Finn Wilkie
The Heteroglossic City: A polemic against the managerial urban paradigm of critical reconstruction in Berlin
Mackintosh School of Architecture
Tutor: Robert Mantho
During a six month stint working in Berlin, Finn Wilkie saw for himself the highly restrictive planning system and the increasingly homogenized urban landscape it has produced. After a spell in Stockholm where the planning system seemed more open to change, he decided to use his thesis to explore an alternative to the totalising ideology of Berlin’s post-unification planning system of Critical Reconstruction.
‘It’s unfortunate that in Berlin architects are limited with regard to the morphological potential of their work,’ he says. ‘Critical Reconstruction, a static precept, neglects the true nature of the city as a dynamic entity.'
Instead, he proposes The Heteroglossic City, which explores the historical background to the highly-controlled planning system in Berlin before setting out a new strategy for architectural intervention. This is illustrated through the Bauforum, conceived as a platform to explore a more dialogue-focused approach to each particular planning context.
Bauforum is an ensemble of parts that occupy the footprint of a typical perimeter block. Rather than adhering to a general role, the Bauforum embraces the fragmented nature of its immediate context.
‘The Bauforum does not achieve richness through idiosyncratic expression,’ he says. ‘Instead, its quiet architecture establishes itself through a strong connection to its urban, topographic and cultural context, thus becoming embedded in an existing fabric of meaning.’
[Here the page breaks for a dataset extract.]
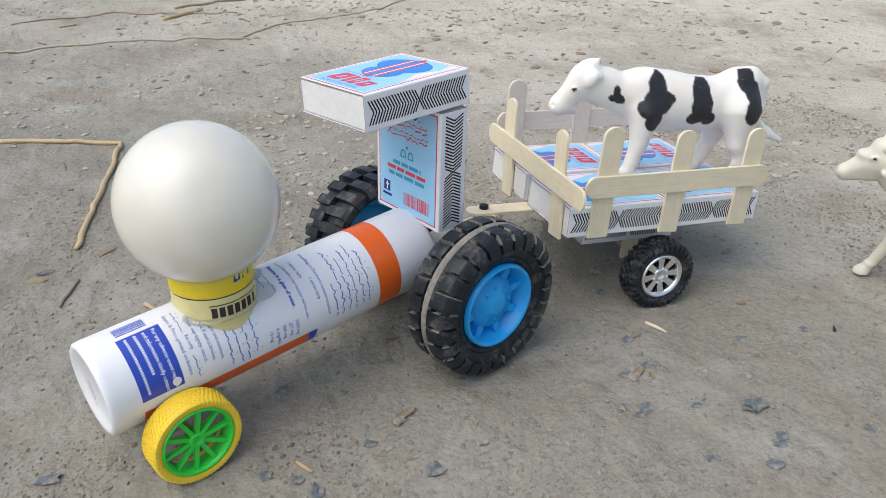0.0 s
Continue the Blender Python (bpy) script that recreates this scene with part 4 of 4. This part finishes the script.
stone(-0.0628, 0.4371, 0.0060, 0.4, 1.5, 10, None, 31)
stone(0.2237, 0.1990, 0.0050, 0.3, 1.2, 10, None, 32)
stone(0.2600, 0.1900, 0.0040, 0.3, 1.2, 70, None, 33)
stone(0.0407, 0.2935, 0.0050, 0.3, 1.4, 0, None, 34)


def stem(name, pts, radius, mat, label, category, seed=0, lift=0.0):
    """A thin dry stem lying on the earth along the points of the plan."""
    rng = random.Random(seed)
    path, rad = [], []
    for (x0, y0), (x1, y1) in zip(pts, pts[1:]):
        n = max(2, int(math.hypot(x1 - x0, y1 - y0) / 0.008))
        for k in range(n):
            f = k / n
            x, y = x0 + (x1 - x0) * f + rng.uniform(-1, 1) * radius * 0.5, y0 + (y1 - y0) * f + rng.uniform(-1, 1) * radius * 0.5
            path.append((x, y, float(ground_height(x, y)) + radius * 0.8 + lift))
            rad.append(radius * rng.uniform(0.85, 1.1))
    x, y = pts[-1]
    path.append((x, y, float(ground_height(x, y)) + radius * 0.8 + lift))
    rad.append(radius * 0.6)
    o = Vector(path[0])
    me = rod(name, [Vector(p) - o for p in path], rad, mat, 7)
    return thing(name, pose(*o), label, category, "", me)


stem("bent_straw", [(-0.1076, 0.6507), (-0.0230, 0.6153), (-0.0480, 0.4571)], 0.0018, STRAW, "long bent dry straw lying on the earth", "straw", 1)
stem("twig", [(-0.0537, 0.3966), (-0.0500, 0.4090), (-0.0453, 0.4215)], 0.0009, TWIG, "short grey twig lying on the earth", "twig", 2)
stem("straw", [(-0.0127, 0.3853), (-0.0022, 0.3664)], 0.0012, STRAW, "short straw bit behind the tractor", "straw", 3)
stem("straw", [(0.0387, 0.2489), (0.0430, 0.2410)], 0.0008, STRAW, "short pale straw bit in the dust", "straw", 4)
stem("wood_splinter", [(0.2157, 0.2875), (0.2210, 0.2775)], 0.0008, STICK_WOOD, "pale wooden splinter below the trailer wheel", "splinter", 5)
stem("dark_husk", [(0.2945, 0.2492), (0.2972, 0.2526)], 0.0008, DARK_BIT, "black seed husk lying on the earth", "husk", 6)
stem("twig", [(0.3480, 0.4000), (0.3720, 0.4120), (0.3958, 0.4300)], 0.0008, TWIG, "thin crooked twig behind the sheep", "twig", 7)
stem("root", [(0.5740, 0.3310), (0.5850, 0.3255), (0.6080, 0.3290), (0.6400, 0.3440)], 0.0021, VINE, "pale dry root at the edge of a debris heap", "root", 8)
stem("vine", [(-0.1800, 0.9200), (-0.1356, 0.9144), (-0.0020, 0.9101), (0.0987, 0.8846)], 0.0012, VINE, "long dry vine lying far back", "vine", 9)
stem("vine", [(0.0400, 1.0500), (0.0968, 1.0698), (0.2094, 1.1139), (0.3000, 1.1900)], 0.0017, DULL_STRAW, "long yellowed stem lying far back", "vine", 10)
stem("vine", [(0.0996, 0.8940), (0.1593, 0.9411), (0.2600, 0.9600), (0.3400, 1.0300)], 0.0010, VINE, "thin grey vine lying far back", "vine", 11)
stem("twig", [(0.5480, 0.4090), (0.5960, 0.3960)], 0.0007, VINE, "straight thin twig near the debris heap", "twig", 12)
stem("vine", [(-0.1370, 1.0362), (-0.0299, 1.0534), (0.1071, 1.0022)], 0.0011, DULL_STRAW, "pale dry stem lying far back", "vine", 13)
stem("straw", [(0.0250, 1.0000), (0.0700, 1.0300)], 0.0024, STRAW, "thick pale straw lying far back", "straw", 14)


def scatter(name, label, category, mat, count, size, spot, clump, seed, flat=0.6, prefer=0.0):
    """Crumbs too small to count, joined into one mesh."""
    rng = np.random.RandomState(seed)
    bm = bmesh.new()
    bmesh.ops.create_icosphere(bm, subdivisions=1, radius=1.0)
    base = np.array([v.co[:] for v in bm.verts])
    tri = np.array([[v.index for v in f.verts] for f in bm.faces])
    bm.free()
    pts = np.array([spot(rng) for _ in range(count * 3)])
    keep = rng.rand(len(pts)) < np.clip(0.28 + prefer + 1.3 * value_noise(pts[:, 0] * clump, pts[:, 1] * clump, 21), 0.03, 1)
    pts = pts[keep][:count]
    high = ground_height(pts[:, 0], pts[:, 1])
    vs, fs = [], []
    for n, (x, y) in enumerate(pts):
        s = size * (0.35 + 1.9 * rng.rand() ** 4)
        shape = base * (1 + rng.uniform(-0.35, 0.35, (len(base), 1)))
        a = rng.uniform(0, 6.28)
        q = shape * np.array([s, s * rng.uniform(0.5, 1.0), s * flat * rng.uniform(0.5, 1.0)])
        q = np.stack([q[:, 0] * math.cos(a) - q[:, 1] * math.sin(a), q[:, 0] * math.sin(a) + q[:, 1] * math.cos(a), q[:, 2]], -1)
        vs.append(q + np.array([x, y, high[n] + s * flat * 0.15]))
        fs.append(tri + n * len(base))
    me = mesh_of(name, np.concatenate(vs), np.concatenate(fs), mat, None, False)
    tagged(new(name, me), label, category, kind="stuff")


def near_field(rng):
    return rng.uniform(-0.12, 0.52), 0.10 + 0.45 * rng.rand()


def mid_field(rng):
    return rng.uniform(-0.22, 0.80), rng.uniform(0.40, 1.15)


def heap_field(rng):
    return 0.620 + rng.normal() * 0.017, 0.362 + rng.normal() * 0.019


scatter("earth_crumbs", "fine crumbs of dry tan earth", "earth crumbs", CRUMB, 42000, 0.00046, near_field, 22, 31, 0.8)
scatter("earth_clods", "small clods of dry earth", "earth clods", CRUMB, 4200, 0.00078, near_field, 16, 32, 0.8)
scatter("earth_clods", "clods and litter on the earth further back", "earth clods", PALE_CLOD, 6500, 0.0016, mid_field, 9, 33, 0.6)
def under_tractor(rng):
    u, v = rng.uniform(-0.20, 0.04), 0.05 + rng.normal() * 0.035
    return 0.1323 + u * 0.927 - v * 0.375, 0.2733 + u * 0.375 + v * 0.927


scatter("soil_crumbs", "dark brown soil crumbs round the tractor", "soil crumbs", SOIL, 1800, 0.0007, under_tractor, 24, 37, 0.6)
scatter("soil_crumbs", "dark brown soil crumbs in loose patches", "soil crumbs", SOIL, 5200, 0.00052, near_field, 26, 38, 0.7)
scatter("soil_clods", "dark brown clods and bits of litter further back", "soil clods", SOIL, 900, 0.0016, mid_field, 12, 39, 0.5)
scatter("grit", "dark grey grit and bits of bark", "grit", STONE_GREY, 650, 0.0009, near_field, 18, 34, 0.5)
scatter("leaf_litter", "brown leaf litter on the earth further back", "leaf litter", LEAF, 420, 0.0032, mid_field, 5, 35, 0.25)
scatter("debris_heap", "heap of grey-brown leaf and root litter", "debris", TWIG, 600, 0.0016, heap_field, 3, 36, 0.3, 0.5)


def litter(name, label, mat, count, length, spot, seed):
    """Loose straw bits, joined."""
    rng = np.random.RandomState(seed)
    g = Geo()
    for _ in range(count):
        x, y = spot(rng)
        a, l, r = rng.uniform(0, 3.14), length * rng.uniform(0.4, 1.5), length * rng.uniform(0.02, 0.05)
        z = float(ground_height(x, y)) + r
        dx, dy = math.cos(a) * l / 2, math.sin(a) * l / 2
        nx, ny = -math.sin(a) * r, math.cos(a) * r
        up = rng.uniform(0, 0.12) * l
        ends = []
        for sx, zz in ((-1, z), (1, z + up)):
            cx, cy = x + sx * dx, y + sx * dy
            ends += [(cx + nx, cy + ny, zz), (cx, cy, zz + r * 1.2), (cx - nx, cy - ny, zz), (cx, cy, zz - r)]
        g.add(ends, [(0, 1, 5, 4), (1, 2, 6, 5), (2, 3, 7, 6), (3, 0, 4, 7), (3, 2, 1, 0), (4, 5, 6, 7)], 0, True)
    tagged(new(name, g.mesh(name, [mat])), label, "straw litter", kind="stuff")


litter("straw_litter", "fine bits of dry straw on the earth", DULL_STRAW, 90, 0.004, near_field, 41)
litter("straw_litter", "dull straw bits further back", LEAF, 70, 0.012, mid_field, 42)
litter("heap_straw", "dry stalks in a debris heap", DULL_STRAW, 110, 0.010, heap_field, 43)
litter("heap_roots", "grey root bits in a debris heap", TWIG, 120, 0.008, heap_field, 44)


def bark(x, y, size, turn, seed):
    """A curled flake of dark bark."""
    rng = random.Random(seed)
    n, k = 7, 4
    vs, fs = [], []
    for side in (0, 1):
        for a in range(n):
            for b in range(k):
                u, v = a / (n - 1) - 0.5, b / (k - 1) - 0.5
                w = 1 - 1.5 * abs(u) ** 2 + rng.uniform(-0.12, 0.12)
                vs.append((u * size, v * size * 0.45 * w, size * (0.10 + 0.28 * v * v + 0.10 * u) - side * size * 0.05 + rng.uniform(-0.01, 0.01) * size))
    o = n * k
    for a in range(n - 1):
        for b in range(k - 1):
            q = a * k + b
            fs += [(q, q + k, q + k + 1, q + 1), (o + q + 1, o + q + k + 1, o + q + k, o + q)]
    rim = [a * k for a in range(n)] + [(n - 1) * k + b for b in range(1, k)] + [a * k + k - 1 for a in range(n - 2, -1, -1)] + [b for b in range(k - 2, 0, -1)]
    for a, b in zip(rim, rim[1:] + rim[:1]):
        fs.append((a, b, o + b, o + a))
    me = mesh_of("bark_flake", vs, fs, LEAF, None, True)
    thing("bark_flake", pose(x, y, float(ground_height(x, y)), 0, 0, turn), "curled dark brown bark flake on the earth", "bark", "bark flakes", me)


bark(0.1910, 0.2535, 0.0075, 35, 1)
bark(0.0860, 0.2610, 0.0080, 20, 2)
bark(0.2700, 0.2860, 0.0050, -20, 3)
bark(0.2060, 0.2800, 0.0055, 15, 4)
bark(0.1960, 0.2500, 0.0045, 80, 5)
bark(0.2955, 0.3330, 0.0070, 10, 6)
bark(0.1610, 0.4680, 0.0080, 50, 7)
bark(0.0960, 0.3150, 0.0060, 0, 8)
Bauforum accommodates the programme necessary for a heightened strategic and self-organised attitude to urban development in Berlin. It comprises a public facility in the taller building with a gallery, library and free studio space intended to house autonomous urban development initiatives. A Neue Kongresshalle will enable debates, presentations and exhibitions.
The result, hopes Wilkie, is an adaptive metropolis of ‘open source urbanism’ driven by participation and democracy rather than by economics and bureaucracy.